**Request**
Go through the data below and copy it exactly, skipping every picture.

**Data**

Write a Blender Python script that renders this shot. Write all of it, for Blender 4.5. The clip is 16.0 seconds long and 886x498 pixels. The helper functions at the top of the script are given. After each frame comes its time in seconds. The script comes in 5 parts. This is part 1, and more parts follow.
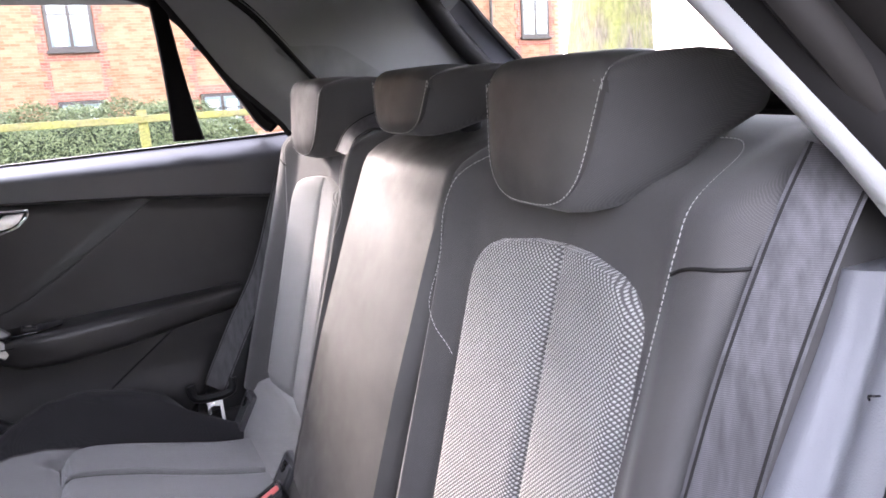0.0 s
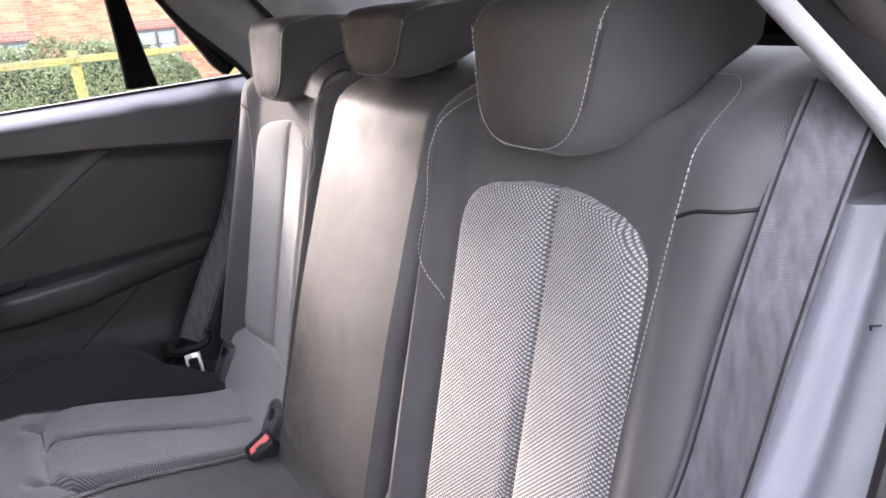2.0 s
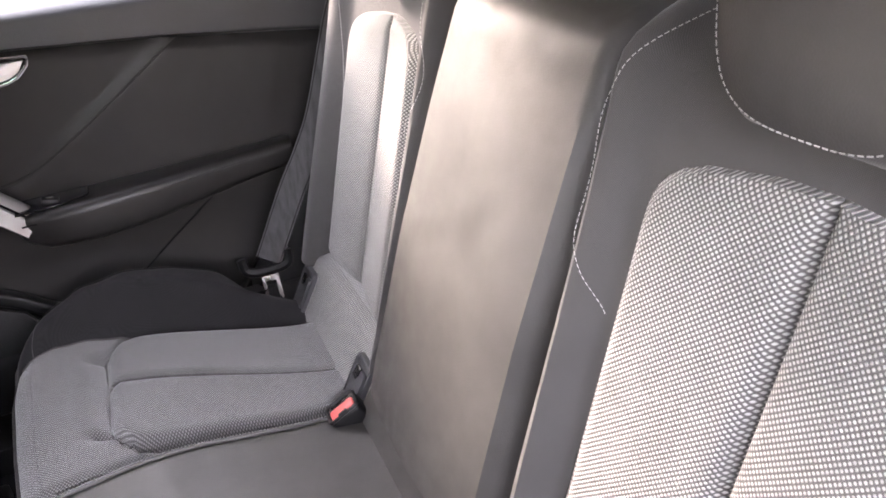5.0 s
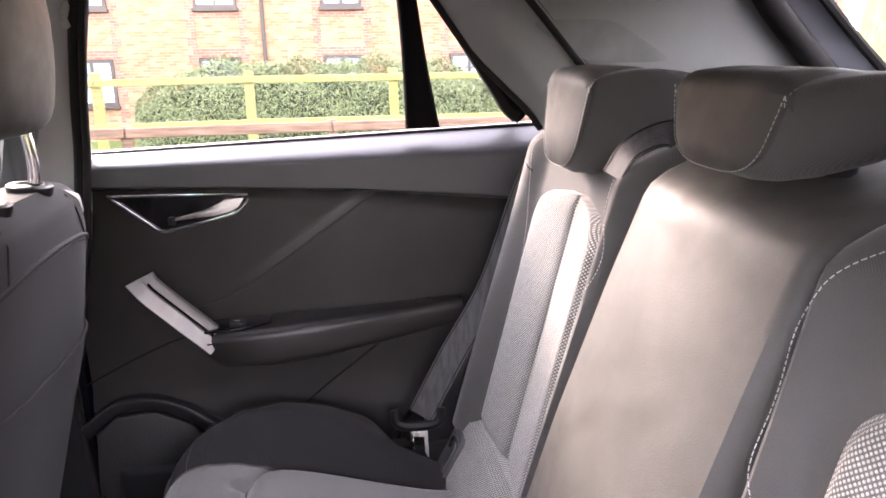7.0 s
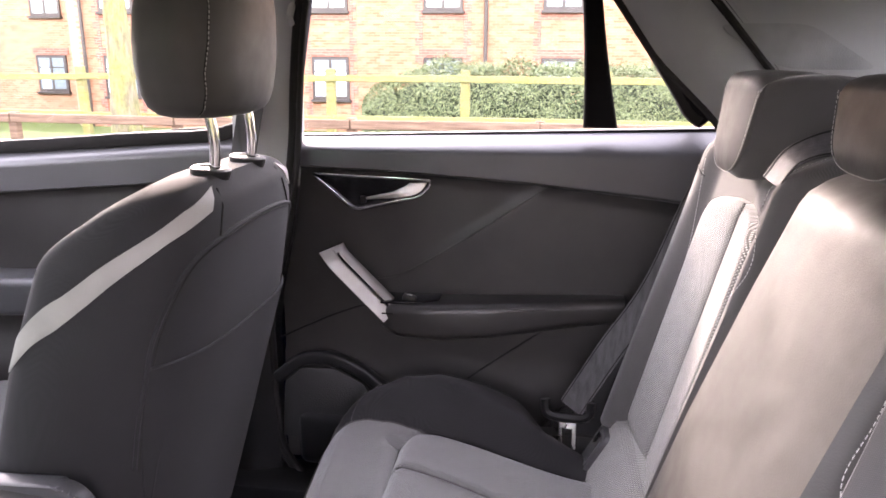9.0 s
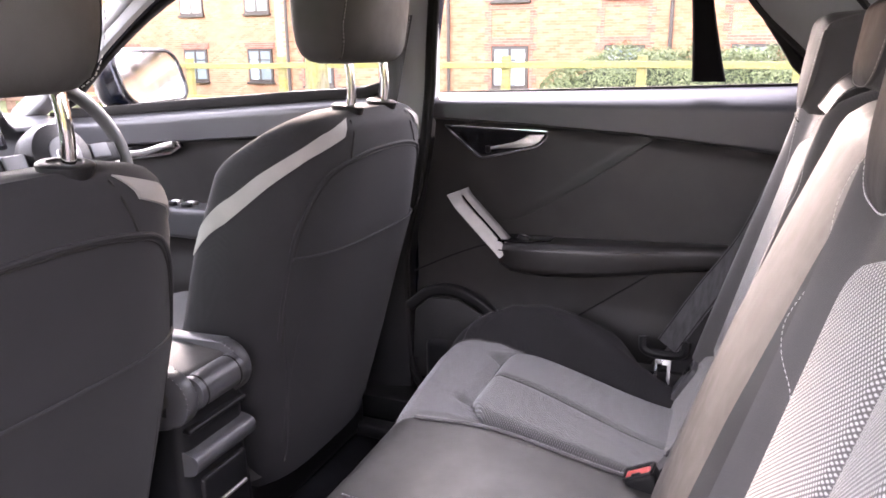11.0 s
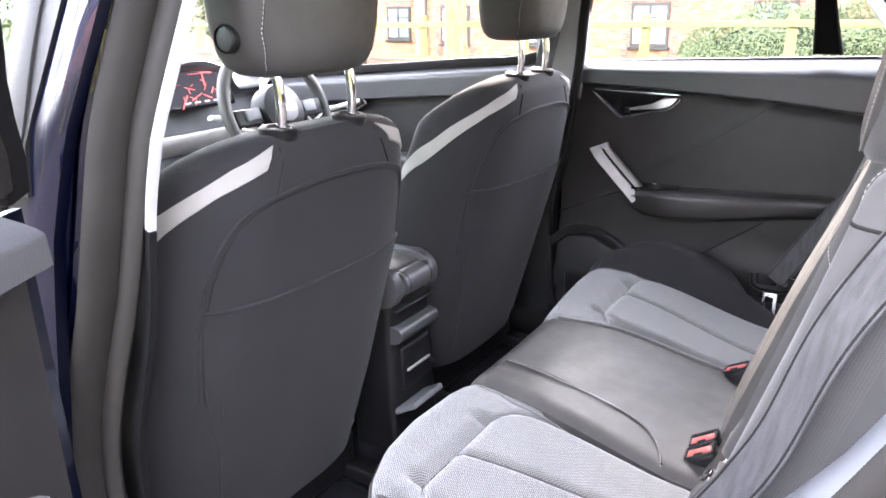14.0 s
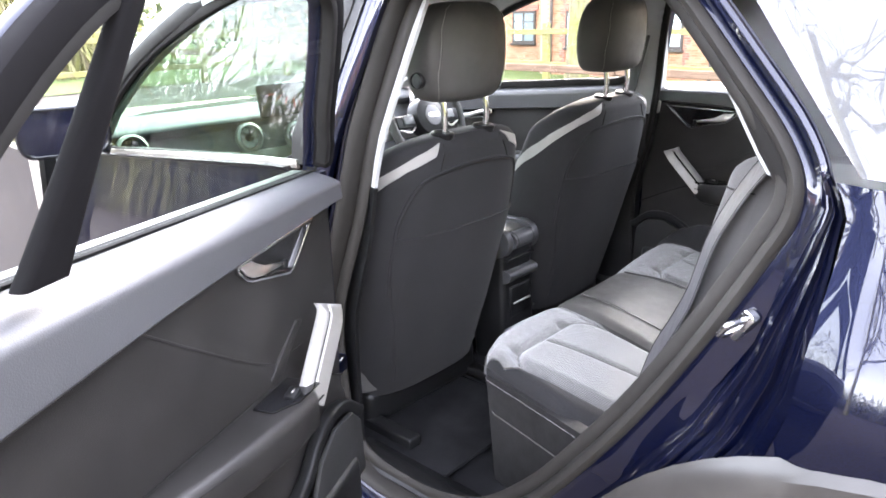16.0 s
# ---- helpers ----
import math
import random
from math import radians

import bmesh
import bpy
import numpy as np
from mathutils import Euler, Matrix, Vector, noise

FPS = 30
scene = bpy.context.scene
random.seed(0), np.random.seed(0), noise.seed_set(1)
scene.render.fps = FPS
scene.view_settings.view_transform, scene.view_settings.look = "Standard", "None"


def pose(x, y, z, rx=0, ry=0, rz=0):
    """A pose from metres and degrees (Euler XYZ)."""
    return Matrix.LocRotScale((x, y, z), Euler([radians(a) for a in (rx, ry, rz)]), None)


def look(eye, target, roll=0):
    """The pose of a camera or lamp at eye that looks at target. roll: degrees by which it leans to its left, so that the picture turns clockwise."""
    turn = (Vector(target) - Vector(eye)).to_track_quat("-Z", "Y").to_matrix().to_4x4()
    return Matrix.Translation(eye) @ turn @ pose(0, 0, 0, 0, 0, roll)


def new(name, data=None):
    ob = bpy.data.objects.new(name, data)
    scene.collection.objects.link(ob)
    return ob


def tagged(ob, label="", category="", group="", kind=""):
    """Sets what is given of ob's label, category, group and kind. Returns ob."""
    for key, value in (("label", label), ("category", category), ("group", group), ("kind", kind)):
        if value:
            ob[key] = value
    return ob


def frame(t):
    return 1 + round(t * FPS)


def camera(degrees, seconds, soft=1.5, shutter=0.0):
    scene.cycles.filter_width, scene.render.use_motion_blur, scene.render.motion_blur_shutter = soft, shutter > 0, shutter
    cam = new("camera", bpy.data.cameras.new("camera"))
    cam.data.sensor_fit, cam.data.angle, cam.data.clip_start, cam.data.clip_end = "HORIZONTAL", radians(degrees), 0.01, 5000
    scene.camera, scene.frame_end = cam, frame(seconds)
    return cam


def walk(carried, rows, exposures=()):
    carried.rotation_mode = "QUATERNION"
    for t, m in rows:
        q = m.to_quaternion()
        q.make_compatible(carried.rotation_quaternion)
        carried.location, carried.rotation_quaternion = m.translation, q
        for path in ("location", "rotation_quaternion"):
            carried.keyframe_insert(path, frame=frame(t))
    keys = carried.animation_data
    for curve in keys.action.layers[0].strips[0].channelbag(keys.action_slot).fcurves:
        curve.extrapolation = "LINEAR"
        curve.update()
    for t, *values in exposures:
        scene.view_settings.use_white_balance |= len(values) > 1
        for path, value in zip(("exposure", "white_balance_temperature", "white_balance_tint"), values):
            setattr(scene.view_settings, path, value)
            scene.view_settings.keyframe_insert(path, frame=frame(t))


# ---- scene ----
PI = math.pi
# camera and its way: seconds, eye, target, roll
cam = camera(63.3, 16.0, soft=1.7)
PATH = [
    (0, (-0.947, 0.312, 1.157), (0.797, -0.558, 0.704), -3.3),
    (0.5, (-0.939, 0.335, 1.17), (0.78, -0.573, 0.701), -4.0),
    (1, (-0.928, 0.336, 1.173), (0.771, -0.596, 0.681), -4.4),
    (1.5, (-0.925, 0.341, 1.173), (0.748, -0.614, 0.639), -4.6),
    (2, (-0.917, 0.341, 1.175), (0.724, -0.602, 0.529), -5.3),
    (2.5, (-0.896, 0.338, 1.168), (0.677, -0.54, 0.297), -6.3),
    (3, (-0.861, 0.33, 1.165), (0.621, -0.452, 0.072), -8.3),
    (3.2, (-0.842, 0.316, 1.151), (0.63, -0.429, 0.02), -9.1),
    (5.3, (-0.628, 0.26, 1.199), (1.045, -0.397, 0.322), -3.6),
    (5.5, (-0.623, 0.259, 1.201), (1.084, -0.4, 0.393), -2.8),
    (6, (-0.62, 0.255, 1.21), (1.157, -0.37, 0.537), -1.9),
    (6.5, (-0.619, 0.253, 1.206), (1.227, -0.243, 0.618), -1.5),
    (7, (-0.621, 0.243, 1.197), (1.29, -0.031, 0.671), -1.1),
    (7.5, (-0.623, 0.225, 1.195), (1.315, 0.163, 0.701), -0.6),
    (8, (-0.623, 0.2, 1.194), (1.315, 0.324, 0.714), -0.5),
    (8.2, (-0.63, 0.207, 1.193), (1.305, 0.361, 0.712), -0.4),
    (10.3, (-0.798, 0.038, 1.175), (1.037, 0.629, 0.643), -0.1),
    (10.5, (-0.812, 0.016, 1.151), (1.008, 0.663, 0.632), -0.5),
    (11, (-0.85, 0.008, 1.13), (0.929, 0.748, 0.594), -0.5),
    (11.5, (-0.881, -0.001, 1.128), (0.857, 0.814, 0.566), -0.6),
    (12, (-0.916, -0.004, 1.13), (0.784, 0.871, 0.543), -0.9),
    (12.5, (-0.947, -0.011, 1.13), (0.723, 0.911, 0.528), -1.1),
    (13, (-0.991, -0.02, 1.134), (0.654, 0.934, 0.516), -1.2),
    (13.5, (-1.06, -0.042, 1.148), (0.562, 0.944, 0.52), -1.1),
    (14, (-1.211, -0.1, 1.181), (0.379, 0.93, 0.542), -0.9),
    (14.5, (-1.393, -0.162, 1.204), (0.154, 0.929, 0.558), -0.8),
    (15, (-1.584, -0.242, 1.245), (-0.082, 0.911, 0.601), -0.6),
    (15.5, (-1.677, -0.371, 1.266), (-0.232, 0.856, 0.627), -1.0),
    (16, (-1.748, -0.508, 1.299), (-0.35, 0.775, 0.668), -1.2),
]
EXPOSURES = [(0.0, 4.82, 6700, 27), (1.8, 4.82, 6800, 27), (3.0, 4.95, 7400, 24), (5.5, 5.25, 7300, 28), (8.0, 5.2, 7300, 32), (12.0, 5.2, 7200, 32), (13.5, 5.45, 7000, 27), (14.5, 5.6, 6800, 18), (16.0, 5.25, 6900, 18)]
walk(cam, [(t, look(eye, target, roll)) for t, eye, target, roll in PATH], EXPOSURES)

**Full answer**
Write a Blender Python script that renders this shot. Write all of it, for Blender 4.5. The clip is 16.0 seconds long and 886x498 pixels. The helper functions at the top of the script are given. After each frame comes its time in seconds. The script comes in 5 parts. This is part 1, and more parts follow.
0.0 s
2.0 s
5.0 s
7.0 s
9.0 s
11.0 s
14.0 s
16.0 s
# ---- helpers ----
import math
import random
from math import radians

import bmesh
import bpy
import numpy as np
from mathutils import Euler, Matrix, Vector, noise

FPS = 30
scene = bpy.context.scene
random.seed(0), np.random.seed(0), noise.seed_set(1)
scene.render.fps = FPS
scene.view_settings.view_transform, scene.view_settings.look = "Standard", "None"


def pose(x, y, z, rx=0, ry=0, rz=0):
    """A pose from metres and degrees (Euler XYZ)."""
    return Matrix.LocRotScale((x, y, z), Euler([radians(a) for a in (rx, ry, rz)]), None)


def look(eye, target, roll=0):
    """The pose of a camera or lamp at eye that looks at target. roll: degrees by which it leans to its left, so that the picture turns clockwise."""
    turn = (Vector(target) - Vector(eye)).to_track_quat("-Z", "Y").to_matrix().to_4x4()
    return Matrix.Translation(eye) @ turn @ pose(0, 0, 0, 0, 0, roll)


def new(name, data=None):
    ob = bpy.data.objects.new(name, data)
    scene.collection.objects.link(ob)
    return ob


def tagged(ob, label="", category="", group="", kind=""):
    """Sets what is given of ob's label, category, group and kind. Returns ob."""
    for key, value in (("label", label), ("category", category), ("group", group), ("kind", kind)):
        if value:
            ob[key] = value
    return ob


def frame(t):
    return 1 + round(t * FPS)


def camera(degrees, seconds, soft=1.5, shutter=0.0):
    scene.cycles.filter_width, scene.render.use_motion_blur, scene.render.motion_blur_shutter = soft, shutter > 0, shutter
    cam = new("camera", bpy.data.cameras.new("camera"))
    cam.data.sensor_fit, cam.data.angle, cam.data.clip_start, cam.data.clip_end = "HORIZONTAL", radians(degrees), 0.01, 5000
    scene.camera, scene.frame_end = cam, frame(seconds)
    return cam


def walk(carried, rows, exposures=()):
    carried.rotation_mode = "QUATERNION"
    for t, m in rows:
        q = m.to_quaternion()
        q.make_compatible(carried.rotation_quaternion)
        carried.location, carried.rotation_quaternion = m.translation, q
        for path in ("location", "rotation_quaternion"):
            carried.keyframe_insert(path, frame=frame(t))
    keys = carried.animation_data
    for curve in keys.action.layers[0].strips[0].channelbag(keys.action_slot).fcurves:
        curve.extrapolation = "LINEAR"
        curve.update()
    for t, *values in exposures:
        scene.view_settings.use_white_balance |= len(values) > 1
        for path, value in zip(("exposure", "white_balance_temperature", "white_balance_tint"), values):
            setattr(scene.view_settings, path, value)
            scene.view_settings.keyframe_insert(path, frame=frame(t))


# ---- scene ----
PI = math.pi
# camera and its way: seconds, eye, target, roll
cam = camera(63.3, 16.0, soft=1.7)
PATH = [
    (0, (-0.947, 0.312, 1.157), (0.797, -0.558, 0.704), -3.3),
    (0.5, (-0.939, 0.335, 1.17), (0.78, -0.573, 0.701), -4.0),
    (1, (-0.928, 0.336, 1.173), (0.771, -0.596, 0.681), -4.4),
    (1.5, (-0.925, 0.341, 1.173), (0.748, -0.614, 0.639), -4.6),
    (2, (-0.917, 0.341, 1.175), (0.724, -0.602, 0.529), -5.3),
    (2.5, (-0.896, 0.338, 1.168), (0.677, -0.54, 0.297), -6.3),
    (3, (-0.861, 0.33, 1.165), (0.621, -0.452, 0.072), -8.3),
    (3.2, (-0.842, 0.316, 1.151), (0.63, -0.429, 0.02), -9.1),
    (5.3, (-0.628, 0.26, 1.199), (1.045, -0.397, 0.322), -3.6),
    (5.5, (-0.623, 0.259, 1.201), (1.084, -0.4, 0.393), -2.8),
    (6, (-0.62, 0.255, 1.21), (1.157, -0.37, 0.537), -1.9),
    (6.5, (-0.619, 0.253, 1.206), (1.227, -0.243, 0.618), -1.5),
    (7, (-0.621, 0.243, 1.197), (1.29, -0.031, 0.671), -1.1),
    (7.5, (-0.623, 0.225, 1.195), (1.315, 0.163, 0.701), -0.6),
    (8, (-0.623, 0.2, 1.194), (1.315, 0.324, 0.714), -0.5),
    (8.2, (-0.63, 0.207, 1.193), (1.305, 0.361, 0.712), -0.4),
    (10.3, (-0.798, 0.038, 1.175), (1.037, 0.629, 0.643), -0.1),
    (10.5, (-0.812, 0.016, 1.151), (1.008, 0.663, 0.632), -0.5),
    (11, (-0.85, 0.008, 1.13), (0.929, 0.748, 0.594), -0.5),
    (11.5, (-0.881, -0.001, 1.128), (0.857, 0.814, 0.566), -0.6),
    (12, (-0.916, -0.004, 1.13), (0.784, 0.871, 0.543), -0.9),
    (12.5, (-0.947, -0.011, 1.13), (0.723, 0.911, 0.528), -1.1),
    (13, (-0.991, -0.02, 1.134), (0.654, 0.934, 0.516), -1.2),
    (13.5, (-1.06, -0.042, 1.148), (0.562, 0.944, 0.52), -1.1),
    (14, (-1.211, -0.1, 1.181), (0.379, 0.93, 0.542), -0.9),
    (14.5, (-1.393, -0.162, 1.204), (0.154, 0.929, 0.558), -0.8),
    (15, (-1.584, -0.242, 1.245), (-0.082, 0.911, 0.601), -0.6),
    (15.5, (-1.677, -0.371, 1.266), (-0.232, 0.856, 0.627), -1.0),
    (16, (-1.748, -0.508, 1.299), (-0.35, 0.775, 0.668), -1.2),
]
EXPOSURES = [(0.0, 4.82, 6700, 27), (1.8, 4.82, 6800, 27), (3.0, 4.95, 7400, 24), (5.5, 5.25, 7300, 28), (8.0, 5.2, 7300, 32), (12.0, 5.2, 7200, 32), (13.5, 5.45, 7000, 27), (14.5, 5.6, 6800, 18), (16.0, 5.25, 6900, 18)]
walk(cam, [(t, look(eye, target, roll)) for t, eye, target, roll in PATH], EXPOSURES)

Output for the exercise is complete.